Sega: Yeah, that’s definitely true. It’s always best if you can create a flagship game that really leads hardware sales. “I want to play X game so I’m going to buy Y hardware!” —without that formula, you won’t see much growth in hardware sales. We won’t lose to our rivals!
—Finally, how did it feel when Phantasy Star II was finally released?
Sega: From the sales side, we were happy we had been able to put a sequel worthy of the first game, and one that all the players loved.

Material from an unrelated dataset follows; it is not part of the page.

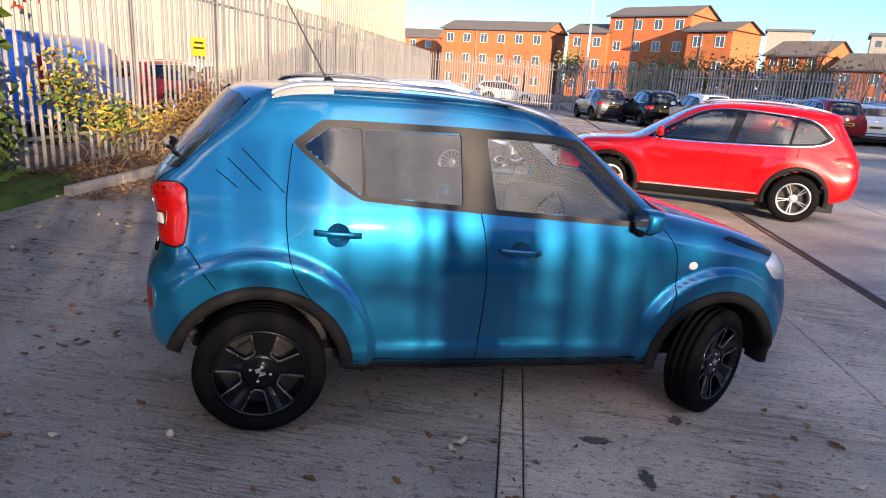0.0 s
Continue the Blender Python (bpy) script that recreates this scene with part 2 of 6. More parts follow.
def stain_mat(name, col):
    """A soft-edged mark that fades out to the ground under it."""
    m = mat(name, col, 0.6, 0, 0.4, 14, 0.1, 60)
    n, l = m.node_tree.nodes, m.node_tree.links
    tc = n.new("ShaderNodeTexCoord")
    gr = n.new("ShaderNodeTexGradient")
    gr.gradient_type = "SPHERICAL"
    mp = n.new("ShaderNodeMapping")
    mp.inputs["Location"].default_value, mp.inputs["Scale"].default_value = (-1, -1, 0), (2, 2, 0)
    nz = n.new("ShaderNodeTexNoise")
    nz.inputs["Scale"].default_value, nz.inputs["Detail"].default_value = 40.0, 6.0
    add = n.new("ShaderNodeMath")
    fade = n.new("ShaderNodeMapRange")
    fade.inputs["From Min"].default_value, fade.inputs["From Max"].default_value = 0.68, 1.05
    mx = n.new("ShaderNodeMixShader")
    tr = n.new("ShaderNodeBsdfTransparent")
    l.new(tc.outputs["Generated"], mp.inputs["Vector"])
    l.new(mp.outputs["Vector"], gr.inputs["Vector"])
    l.new(tc.outputs["Object"], nz.inputs["Vector"])
    l.new(gr.outputs["Fac"], add.inputs[0])
    l.new(nz.outputs["Fac"], add.inputs[1])
    l.new(add.outputs[0], fade.inputs["Value"])
    l.new(fade.outputs["Result"], mx.inputs[0])
    l.new(tr.outputs[0], mx.inputs[1])
    l.new(n["Principled BSDF"].outputs[0], mx.inputs[2])
    l.new(mx.outputs[0], n["Material Output"].inputs["Surface"])
    return m


M_STAIN = stain_mat("oil_stain", (0.07, 0.06, 0.045))
M_GALV = mat("galvanised_steel", (0.195, 0.19, 0.18), 0.5, 0.3, 0.22, 2.5, 0.05, 60, dirt=(0.23, 0.22, 0.2), dirt_amt=0.45, dscale=1.7, obj=0.16)
M_GALV_DARK = mat("weathered_steel", (0.42, 0.41, 0.41), 0.55, 0.45, 0.25, 2.5, 0.05, 60, dirt=(0.14, 0.11, 0.08), dirt_amt=0.6, dscale=1.5, obj=0.18)
M_CLAD = mat("grey_cladding", (0.72, 0.745, 0.775), 0.45, 0.1, 0.06, 0.4, 0.02, 30, dirt=(0.33, 0.34, 0.36), dirt_amt=0.4, dscale=0.3)
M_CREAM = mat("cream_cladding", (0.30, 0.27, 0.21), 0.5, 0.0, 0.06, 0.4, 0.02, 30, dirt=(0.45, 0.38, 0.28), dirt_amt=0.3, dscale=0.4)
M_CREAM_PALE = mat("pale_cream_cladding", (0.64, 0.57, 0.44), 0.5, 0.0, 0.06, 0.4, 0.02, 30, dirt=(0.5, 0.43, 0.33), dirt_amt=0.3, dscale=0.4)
M_WHITE_CLAD = mat("white_cladding", (0.60, 0.615, 0.635), 0.5, 0.0, 0.05, 0.4, 0.02, 30, dirt=(0.5, 0.5, 0.5), dirt_amt=0.3, dscale=0.5)
M_TRIM = mat("slate_trim", (0.08, 0.09, 0.11), 0.45, 0.1, 0.1, 1.5)
M_SHUTTER = mat("shutter_grey", (0.25, 0.28, 0.32), 0.45, 0.2, 0.08, 0.8, 0.02, 30)
M_DOORGREY = mat("door_grey", (0.24, 0.26, 0.30), 0.45, 0.1, 0.1, 1.2)
M_YELLOW = mat("safety_yellow", (0.62, 0.38, 0.012), 0.45, 0, 0.12, 5, 0.05, 60, dirt=(0.35, 0.24, 0.04), dirt_amt=0.5, dscale=4)
M_BLACKTXT = mat("black_print", (0.02, 0.02, 0.02), 0.5, 0, 0.1)
M_WHITE = mat("white_plastic", (0.75, 0.76, 0.76), 0.4, 0, 0.06, 4, spec=0.5)
M_RED = mat("red_print", (0.6, 0.03, 0.03), 0.45, 0, 0.08)
M_BLUEP = mat("blue_print", (0.12, 0.25, 0.6), 0.45, 0, 0.08)


def brick_mat(name, c1, c2, mortar, axis):
    """Brickwork at true size (225 x 75 mm), laid on the wall plane given by axis."""
    m = mat(name, c1, 0.85, 0, 0.2, 0.8)
    n, l = m.node_tree.nodes, m.node_tree.links
    b = n["Principled BSDF"]
    tc = n.new("ShaderNodeTexCoord")
    sp = n.new("ShaderNodeSeparateXYZ")
    cb = n.new("ShaderNodeCombineXYZ")
    l.new(tc.outputs["Object"], sp.inputs[0])
    l.new(sp.outputs[axis], cb.inputs[0])
    l.new(sp.outputs[2], cb.inputs[1])
    br = n.new("ShaderNodeTexBrick")
    br.inputs["Scale"].default_value = 1.0
    br.inputs["Brick Width"].default_value, br.inputs["Row Height"].default_value = 0.225, 0.075
    br.inputs["Mortar Size"].default_value, br.inputs["Mortar Smooth"].default_value = 0.006, 0.1
    br.inputs["Color1"].default_value, br.inputs["Color2"].default_value = (*c1, 1), (*c2, 1)
    br.inputs["Mortar"].default_value = (*mortar, 1)
    l.new(cb.outputs[0], br.inputs["Vector"])
    src = b.inputs["Base Color"].links[0].from_node
    l.new(br.outputs["Color"], src.inputs[6])
    bp = n.new("ShaderNodeBump")
    bp.inputs["Strength"].default_value, bp.inputs["Distance"].default_value = 0.6, 0.006
    bp.invert = True
    l.new(br.outputs["Fac"], bp.inputs["Height"])
    l.new(bp.outputs["Normal"], b.inputs["Normal"])
    return m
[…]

For the developers, they were relieved that it was, in fact, a hit. They had been able to include the things they had wanted to include in the first game, and fans were pleased. It felt like we had created something that would now be able to stand on its name and reputation alone. Well, we would have liked to include 3D dungeons, but we’d like to bring them back in the future.
—Will that be in Phantasy Star III, then?
Sega: Hah, no, that’s not what I meant. I mean, the response to Phantasy Star II has been very big, and there have been voices hoping for a sequel. We’re thinking we’ll do some planning soon, but nothing has progressed past that yet.
—How about the player response, how has it been?
Sega: Since the day of release, the phones at Sega have been ringing non-stop, and with each passing day it gets more crazy. Almost all of them are people saying “Help, I’m stuck here and don’t know what to do!” Weirdly enough, they all seem to get stuck at the same place!
To help them, we’ve made a sort of Q&A manual to help answer those questions. About a month later, we started getting calls from people saying “I did it!”
—Wait, they actually called to report to you they figured it out?
Sega: Yeah. Those calls always make us so, so happy. It’s one of the joys I don’t think you can get in a normal line of work, you know? It’s because of experiences like that, that we’re able to gather up our strength for the next development, even though we know it’s going to be another challenge.